▶ Description of the task: Below is a listing to transcribe in full and exactly; keep the pictures out.

▶ Source excerpt:
☆ ☆ ☆ ☆

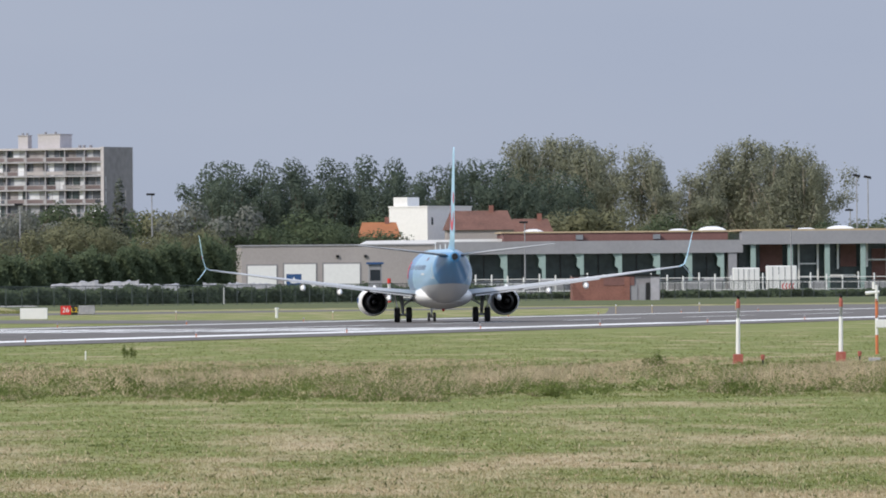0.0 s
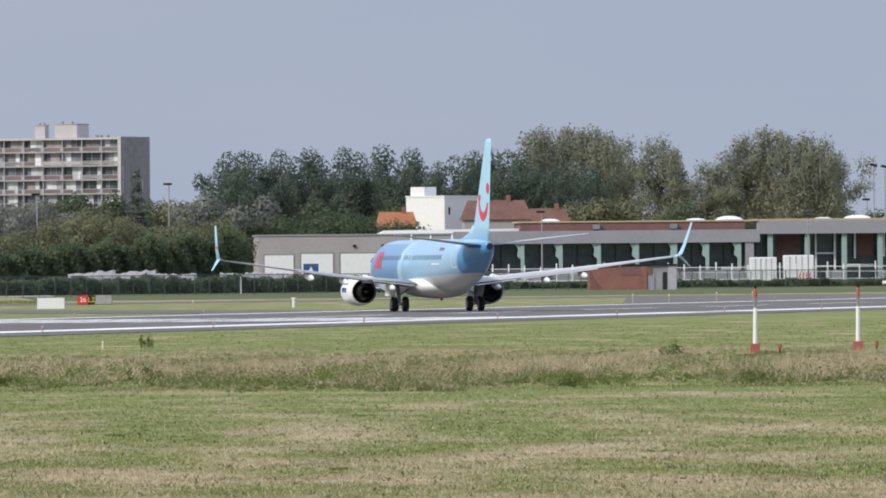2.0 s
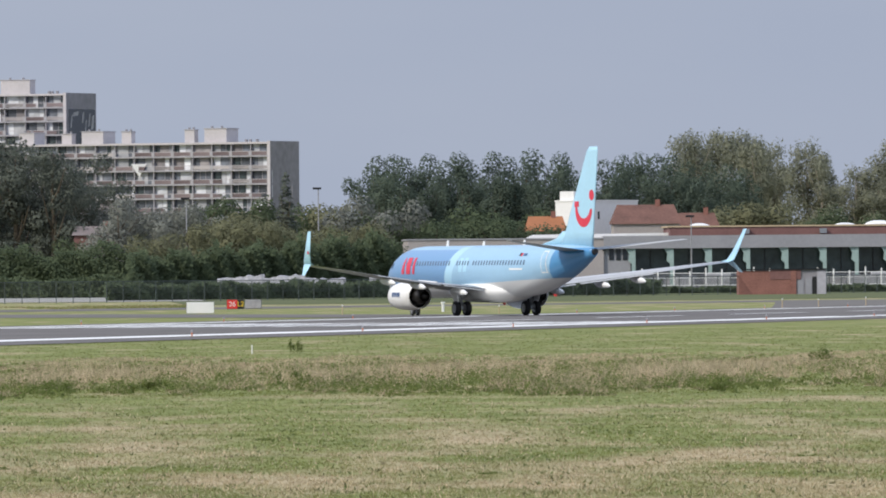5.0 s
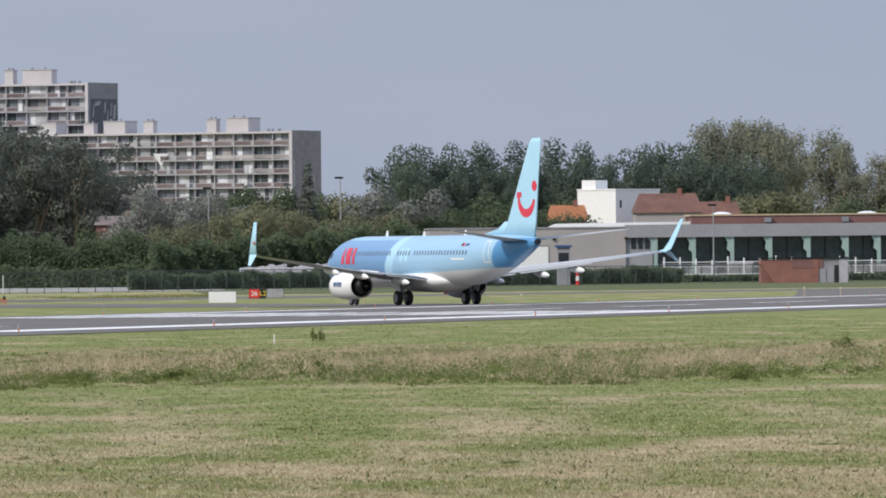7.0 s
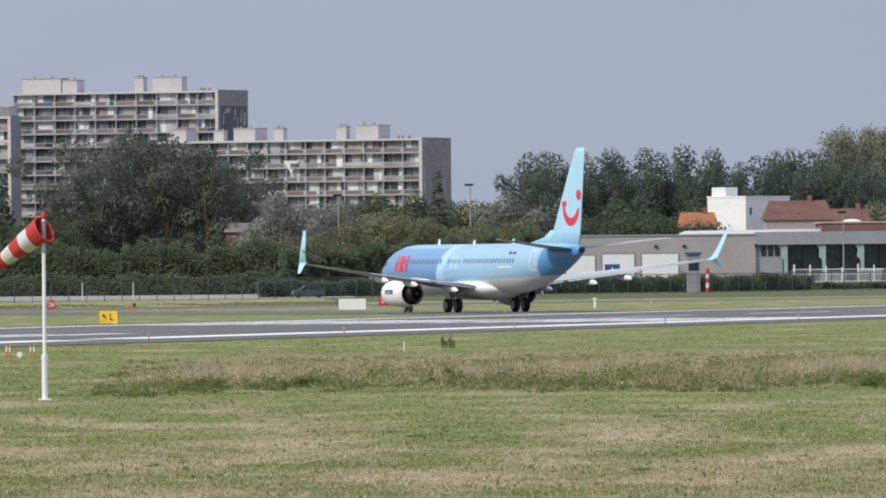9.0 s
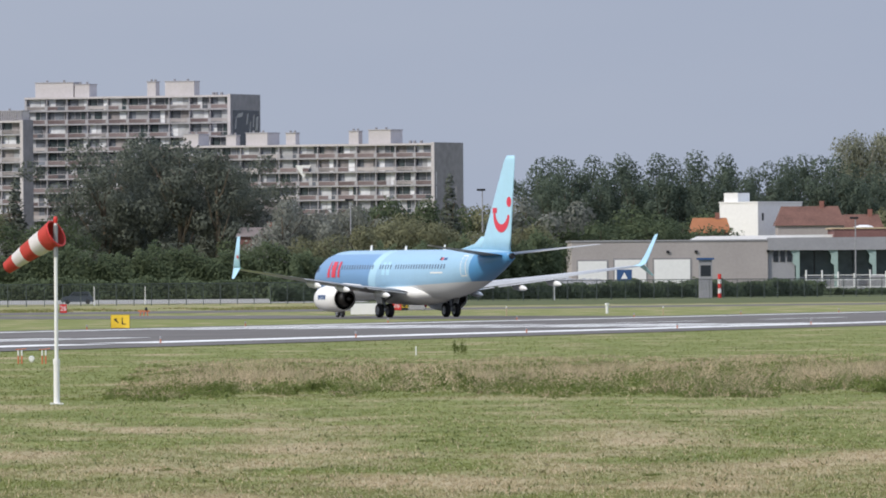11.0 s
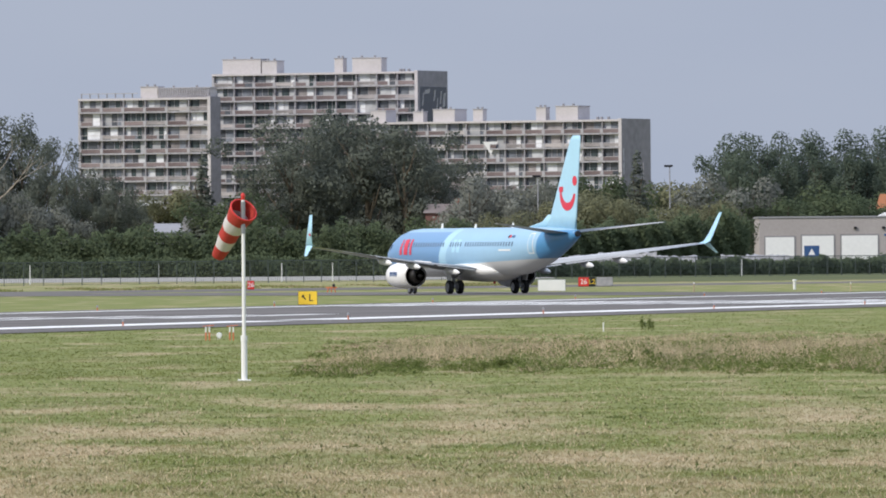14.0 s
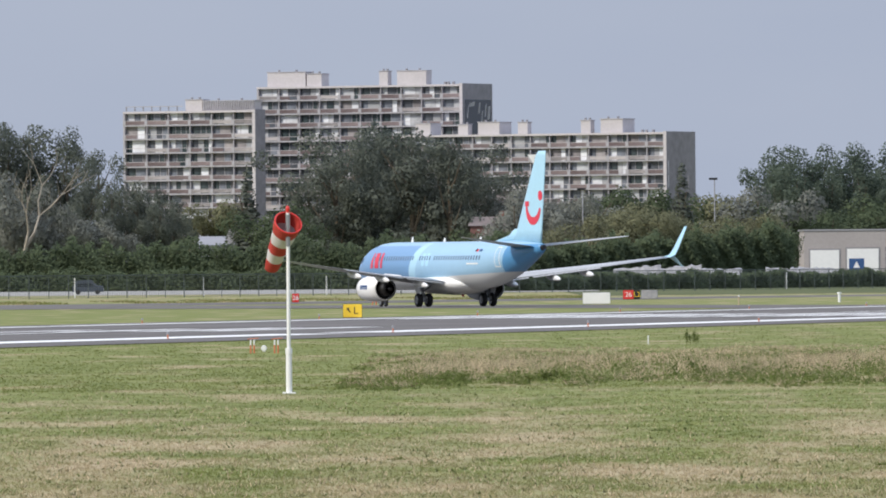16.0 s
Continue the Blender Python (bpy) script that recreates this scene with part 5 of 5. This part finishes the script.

☆ ☆ ☆ ☆

▶ Exercise output:
0.0 s
2.0 s
5.0 s
7.0 s
9.0 s
11.0 s
14.0 s
16.0 s
Continue the Blender Python (bpy) script that recreates this scene with part 5 of 5. This part finishes the script.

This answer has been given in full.